Latitude: 56.5286 / 56°31'43"N
Longitude: -3.463 / 3°27'46"W
OS Eastings: 310104
OS Northings: 738359
OS Grid: NO101383
Mapcode National: GBR V5.WPFM
Mapcode Global: WH5NM.S54D
Plus Code: 9C8RGGHP+FQ
Entry Name: Murthly Station And Railway Signal Box
Listing Name: Murthly Signal Box
Listing Date: 16 August 1996
Category: B
Source: Historic Scotland
Source ID: 390211
Historic Scotland Designation Reference: LB43644
Building Class: Cultural
Also known as: Murthly Station
ID on this website: 200390211
Location: Little Dunkeld
County: Perth and Kinross
Electoral Ward: Strathtay
Parish: Little Dunkeld
Traditional County: Perthshire
Tagged with: Railway station Station building Signal box
1898 for the Highland Railway (relocated from Inverness to Murthly, 1919). 2-storey, rectangular-plan, timber signal box on brick plinth with plank and strip weatherboard cladding and projecting bracketed porch to S. Ornamental barge boards, spear finials and droppers, and eaves edging. Slate roof. Cast-iron ogee-shaped guttering. Projecting porch similarly detailed. Integral store to N of similar construction with single-pitch roof.

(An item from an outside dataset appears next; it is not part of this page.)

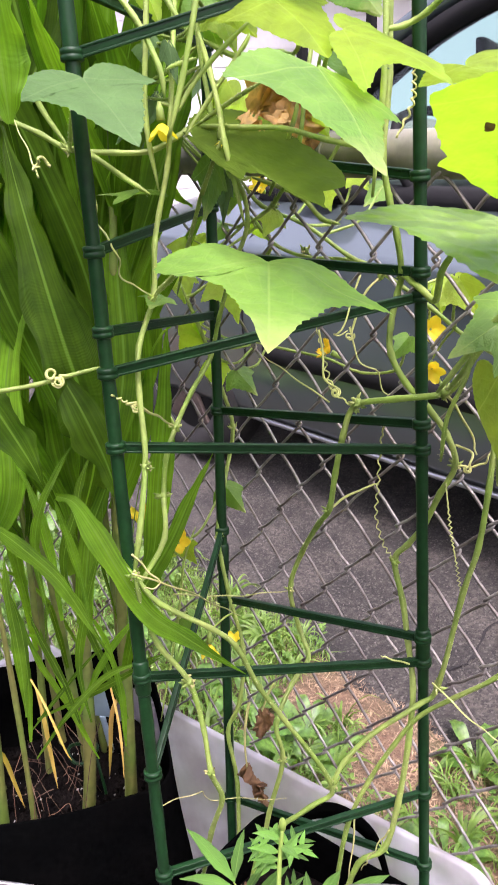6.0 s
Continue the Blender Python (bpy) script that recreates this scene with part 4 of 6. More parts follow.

4 windows to trackside with 9-pane glazing to sliding timber frames, curving at frame head; returning to 2 further windows at each gable end (boarded, 2013).
INTERIOR: 16 lever Mackenzie and Holland frame.
Signal boxes are a distinctive and increasingly rare building type that make a significant contribution to Scotland's diverse industrial heritage. Of more than 2000 signal boxes built across Scotland by 1948, around 150 currently survive (2013) with all pre-1948 mechanical boxes still in operation on the public network due to become obsolete by 2021.
The signal box at Murthly (relocated from Inverness in 1919) is a particularly distinctive variation of the standard McKenzie and Holland Type 3 signal box, modified by the Highland Railway to their own designs. The various refinements to the Type 3 include the addition of ornamental barge boarding, ogee guttering and curved window frames, distinguishing it from the more standard Highland boxes. Four boxes to this specification were built for the line running through Inverness in 1898 with the other three (at Rose Street, Welsh's Bridge and Ness Viaduct) now gone.
The porch was formerly accessed by a straight timber forestair to the gable end which has been removed to deter unauthorised access and the windows are boarded (2013).